How can we do this hypothesis testing?
Outlined in “Computation Age of Statistical Inference” by Bradley Efron and Trevor Hastie, we can check our estimator from classifical statistical inference methods like Taylor-series approximations, plug-in principle to modern methods including bootstrapping, Jackknife resampling.
Let’s take Jackknife resampling. \
This is a resampling method invented by Quenouille in 1949 for the sole purpose of reducing bias of estimators! In this method since it is always difficult to resample from the population, so jackknife resampling takes N-subsample, in each subsample 1 individual taken out each time so the subsample size is always N - 1, since we have N individuals in our original sample, thus the every individual in the original sample is taken out atleast once. Then we do our simple linear regression again and get our \(b_1\) statistic, a estimate of our parameter \(\beta_1\), we then taken the mean of all \(b_1\) from each sample
\[\begin{align*} \overline{b_1} = \frac{1}{n - 1} \sum_{i = 1}^n b_{1,i} \end{align*}\]Therefore, we know from our subsample some \(b_1\) will over shoot our original parameter and some subsample \(b_1\) will undershoot, but we hope on average \(\overline{b_1} = \beta_1\) .
Since, we have a range of \(b_1\) values we can create a empirical probability density distribution graph and then find 95% confidence interval \(b_1\) So our hypothesis is \(\begin{align*} H_0 &: b_1 = 4.3 \\ H_a &: b_1 \neq 4.3 \end{align*}\)
So we conduct jackknife sampling to find the jackknife empirical distribution of statistic \(b_1\);
Clearly,
\[CI(b_0) = [2.92, 5.62] = [2.5\%, 97.5\%]\]so we don’t have enough evidence to reject our null hypothesis.
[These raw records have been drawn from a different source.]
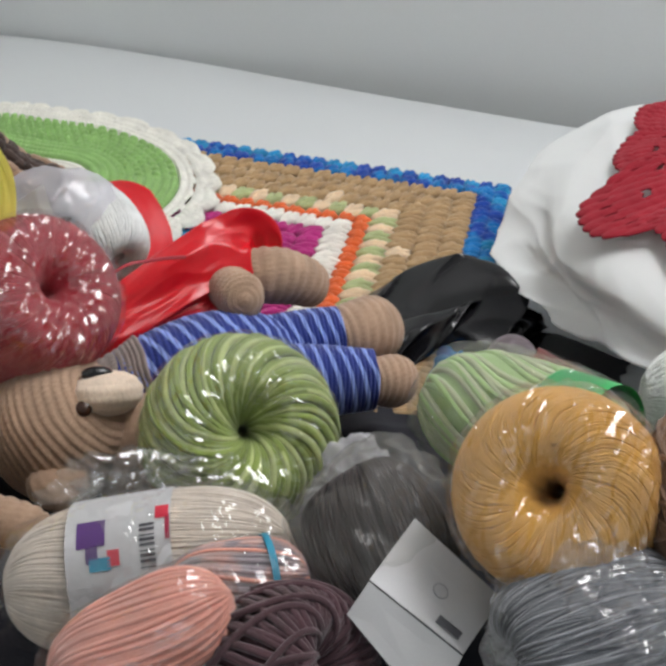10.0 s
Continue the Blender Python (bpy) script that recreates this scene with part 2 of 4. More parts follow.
class Shape:
    """Gathers surfaces into one mesh."""

    def __init__(self):
        self.v, self.f, self.m, self.n = [], [], [], 0

    def surface(self, p, mat=0, wrap_u=False, wrap_v=False, face_mat=None, keep=None):
        """p: points (nu, nv, 3)."""
        nu, nv = p.shape[:2]
        idx = np.arange(nu * nv).reshape(nu, nv) + self.n
        a = np.vstack([idx, idx[:1]]) if wrap_u else idx
        a = np.hstack([a, a[:, :1]]) if wrap_v else a
        q = np.stack([a[:-1, :-1], a[1:, :-1], a[1:, 1:], a[:-1, 1:]], -1)
        mm = np.full(q.shape[:2], mat) if face_mat is None else face_mat(*np.meshgrid(np.arange(q.shape[0]), np.arange(q.shape[1]), indexing="ij"))
        q, mm = q.reshape(-1, 4), np.asarray(mm).reshape(-1)
        if keep is not None:
            k = keep(*np.meshgrid(np.arange(a.shape[0] - 1), np.arange(a.shape[1] - 1), indexing="ij")).reshape(-1)
            q, mm = q[k], mm[k]
        self.v.append(p.reshape(-1, 3))
        self.f.append(q)
        self.m.append(mm)
        self.n += nu * nv
        return self

    def tube(self, pts, radius, sides=6, mat=0, closed=False, flat=1.0):
        pts = np.asarray(pts, float)
        t = np.gradient(pts, axis=0) if not closed else np.roll(pts, -1, 0) - np.roll(pts, 1, 0)
        t /= np.linalg.norm(t, axis=1)[:, None] + 1e-12
        ref = np.array((0.31, 0.22, 0.93)) if abs(t.mean(0) @ (0.31, 0.22, 0.93)) < 0.9 else np.array((0.9, -0.3, 0.2))
        x = np.cross(ref, t)
        x /= np.linalg.norm(x, axis=1)[:, None] + 1e-12
        y = np.cross(t, x)
        r = np.broadcast_to(np.asarray(radius, float), (len(pts),))[:, None, None]
        a = np.linspace(0, 2 * np.pi, sides, endpoint=False)
        p = pts[:, None] + r * (np.cos(a)[None, :, None] * x[:, None] + flat * np.sin(a)[None, :, None] * y[:, None])
        return self.surface(p, mat, wrap_u=closed, wrap_v=True)

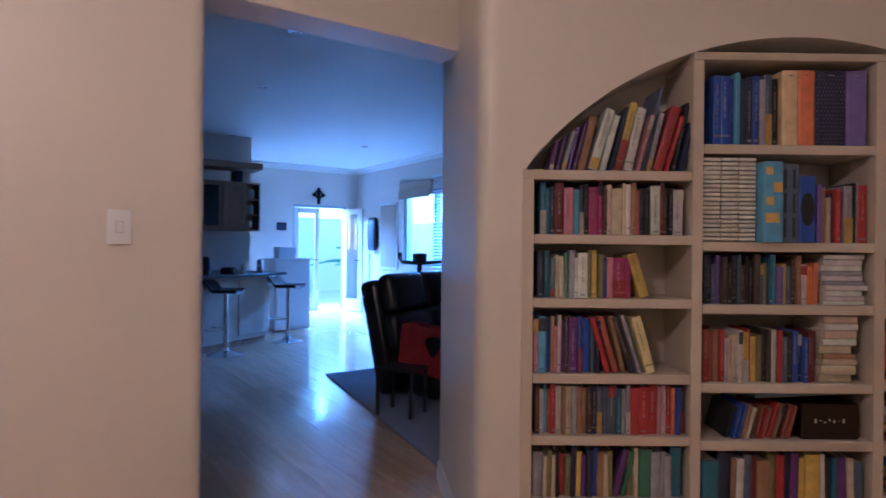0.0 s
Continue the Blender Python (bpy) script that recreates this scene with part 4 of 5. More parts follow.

Thus our regression model is valid
\[\begin{align*} y &= 9.3 + 4.3 x_0 \end{align*}\]Note : if our model doesn’t hold say, the relationship between y and x is not linear then the inference also doesn’t hold!
So now we have a learning model which holds true and thus we can predict future values of \(y\) using \(x_0\)
Conclusion
Now both you and me both understand the relationship between sampling, inference and learning models!